• WORK TO DO: Your answer should be a single number: the count of lines that include the word "with".

• AVAILABLE DATA:
────────────────────────────────────────
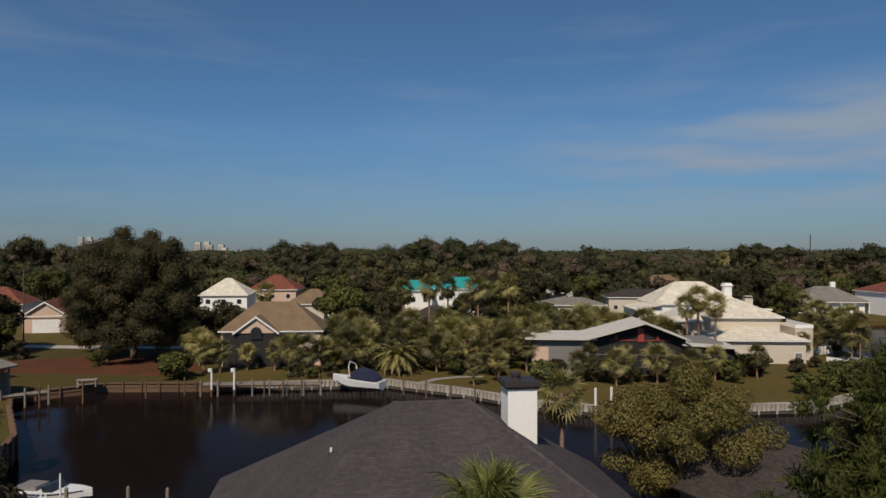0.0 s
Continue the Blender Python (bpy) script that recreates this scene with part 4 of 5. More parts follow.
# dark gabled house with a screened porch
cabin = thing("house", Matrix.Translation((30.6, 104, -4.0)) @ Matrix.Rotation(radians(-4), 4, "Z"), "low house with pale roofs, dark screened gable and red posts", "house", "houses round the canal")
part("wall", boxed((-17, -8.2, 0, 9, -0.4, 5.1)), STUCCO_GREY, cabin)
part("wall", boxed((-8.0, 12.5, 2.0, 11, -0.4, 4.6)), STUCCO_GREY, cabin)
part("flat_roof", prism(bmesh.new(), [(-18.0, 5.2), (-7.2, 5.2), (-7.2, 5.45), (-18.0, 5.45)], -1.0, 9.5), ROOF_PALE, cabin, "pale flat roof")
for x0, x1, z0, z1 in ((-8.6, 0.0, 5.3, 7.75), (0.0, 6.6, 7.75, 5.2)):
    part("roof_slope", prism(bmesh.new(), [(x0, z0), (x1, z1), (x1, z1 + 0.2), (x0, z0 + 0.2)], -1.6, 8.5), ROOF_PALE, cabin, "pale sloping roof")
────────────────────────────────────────
• REPLY TO THE TASK: 3